RTI Gelar FGD : Mengawal Visi Pertanian Presiden Terpilih

Jakarta, Inako
Rumah Tani Indonesia mengelar Focus Group Discussion dengan tema "Mengawal Visi Pertanian Presiden Terpilih" yang dilaksanakan di Hotel Ibis Cawang, Jakarta, Kamis (12/9/2019).
Direktur Eksekutif Nasional Rumah Tani Indonesia, Jones Batara Manurung mengatakan bahwa program Reforma Agraria yang dilakukan selama 5 tahun pertama Joko Widodo belum berjalan maksimal.
Program redestribusi tanah sebagian besar belum terealisasi dari target seluas 4,5 Juta Ha.

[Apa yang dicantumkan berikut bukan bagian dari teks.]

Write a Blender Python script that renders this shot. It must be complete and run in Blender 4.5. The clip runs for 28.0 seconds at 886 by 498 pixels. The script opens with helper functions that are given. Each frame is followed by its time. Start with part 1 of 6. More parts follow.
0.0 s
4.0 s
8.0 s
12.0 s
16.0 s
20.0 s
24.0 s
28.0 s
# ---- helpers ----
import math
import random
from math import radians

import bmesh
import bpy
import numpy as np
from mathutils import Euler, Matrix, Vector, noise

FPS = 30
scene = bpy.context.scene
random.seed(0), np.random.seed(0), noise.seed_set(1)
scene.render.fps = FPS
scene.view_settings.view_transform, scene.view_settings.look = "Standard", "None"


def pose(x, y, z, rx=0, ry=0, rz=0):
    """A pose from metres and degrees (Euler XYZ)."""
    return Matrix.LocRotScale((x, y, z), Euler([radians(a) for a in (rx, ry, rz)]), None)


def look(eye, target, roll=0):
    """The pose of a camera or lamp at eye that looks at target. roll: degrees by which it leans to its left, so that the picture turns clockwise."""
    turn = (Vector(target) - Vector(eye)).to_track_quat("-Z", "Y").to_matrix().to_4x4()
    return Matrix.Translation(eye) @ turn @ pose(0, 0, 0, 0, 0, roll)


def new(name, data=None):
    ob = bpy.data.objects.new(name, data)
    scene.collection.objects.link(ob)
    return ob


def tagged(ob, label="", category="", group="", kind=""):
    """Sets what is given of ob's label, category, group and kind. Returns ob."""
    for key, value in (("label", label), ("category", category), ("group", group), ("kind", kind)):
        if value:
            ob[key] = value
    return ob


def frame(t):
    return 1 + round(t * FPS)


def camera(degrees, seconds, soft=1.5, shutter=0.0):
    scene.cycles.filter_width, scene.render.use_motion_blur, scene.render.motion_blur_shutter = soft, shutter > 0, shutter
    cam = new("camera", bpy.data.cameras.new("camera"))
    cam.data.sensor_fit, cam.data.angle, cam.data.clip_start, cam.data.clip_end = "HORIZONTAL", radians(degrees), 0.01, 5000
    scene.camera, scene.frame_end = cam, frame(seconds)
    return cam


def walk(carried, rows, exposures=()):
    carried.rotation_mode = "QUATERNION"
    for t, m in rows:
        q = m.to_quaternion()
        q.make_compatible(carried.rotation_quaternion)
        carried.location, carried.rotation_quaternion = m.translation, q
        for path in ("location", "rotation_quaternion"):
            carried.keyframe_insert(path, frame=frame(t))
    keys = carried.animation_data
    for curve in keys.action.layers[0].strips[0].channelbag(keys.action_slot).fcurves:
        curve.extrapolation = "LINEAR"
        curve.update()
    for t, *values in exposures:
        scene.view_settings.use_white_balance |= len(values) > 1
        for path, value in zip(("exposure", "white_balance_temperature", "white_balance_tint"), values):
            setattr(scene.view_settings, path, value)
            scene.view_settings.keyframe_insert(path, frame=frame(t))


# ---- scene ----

“Salah satu perhatian kami dalam visi pertanian Jokowi adalah redestribusi tanah yang diperuntukkan bagi petani. Berdasarkan data yang dirilis Dirjen Penataan Agraria 2018 yang direalisasikan baru 196.483 Ha dari target 4,5 juta Ha yang diinginkan,” ujarnya melalui siaran pers yang diterima redaksi Inakoran.com Kamis (12/9).
Selain itu, lanjut Manurung, bahwa Sumber Daya Manusia disektor pertanian masih rendah yang berdampak pada kurangnya penggunaan sains dan teknologi dalam pengelolaan pertanian. hal ini berimplikasi pada rendahnya produktifitas.
“Dari sisi pendidikan petani kita mayoritas hanya tamatan Sekolah Dasar dan Sekolah Menengah Pertama, hal ini menyebabkan petani kita bersaing di era industri 4.0,” pungkasnya.
Sementara itu, Kepala Bidang Penyelenggaran Pendidikan, Pusat Pendidikan Pertanian Kementerian Pertanian, Ismaya Nita Rianti Parawansa mengatakan bahwa Kementerian Pertanian saat ini sudah memilliki pendidikan vokasi serta pelatihan-pelatihan kewirausahaan di bidang pertanian.
“Sebagai komitmen untuk melahirkan petani-petani muda, petani yang melek teknologi informasi, kami telah mengtransformasi sekolah tinggi penyuluhan petanian (STTP) menjadi politeknik pembangunan pertanian (Polbangtan) dengan kurikulum sebagai lembaga vokasi,” jelas Rianti.
Pada saat yang sama Ketua Umum Gerbang Tani Indonesia, Idham Arsyad mengatakan bahwa selama ini Kementerian Pertanian selalu mempublikasi, produksi padi selalu surplus namun, beberapa bulan kemudian pemerintah melakukan impor beras.
“Berdasarkan data, sejak tahun 2011 hingga tahun 2018 produksi padi rata-rata setiap tahunnya adalah sebanyak 74.48 juta ton, jika dikonversi ke beras maka setiap tahunnya kita memiliki stok beras sebanyak 46,17 juta ton namun beberapa tahun terakhir Pemerintah Joko Widodo melakukan impor untuk menutupi kekurangan beras di Indonesia, ini tentu menjadi pertanyaan ?,” ujarnya bertanya.
Pada kesempatan itu hadir Ketua DPP Petani Nasdem, Syaiful Bahari mengatakan bahwa selama ini data pertanian Indonesia banyak yang tidak sesuai dengan fakta dilapangan yang mengakibatkan data produksi pertanian tidak sesuai target yang direncanakaan seperti data produksi beras.
“Selain itu Industri Pangan khususnya pada pasca panen belum terintegrasi, hal ini bisa dilihat dari terpisahnya antara pelaku usaha pertanian. Belum lagi Supply chain antara Industri Besar dan usaha kecil belum terhubung,” ujarnya.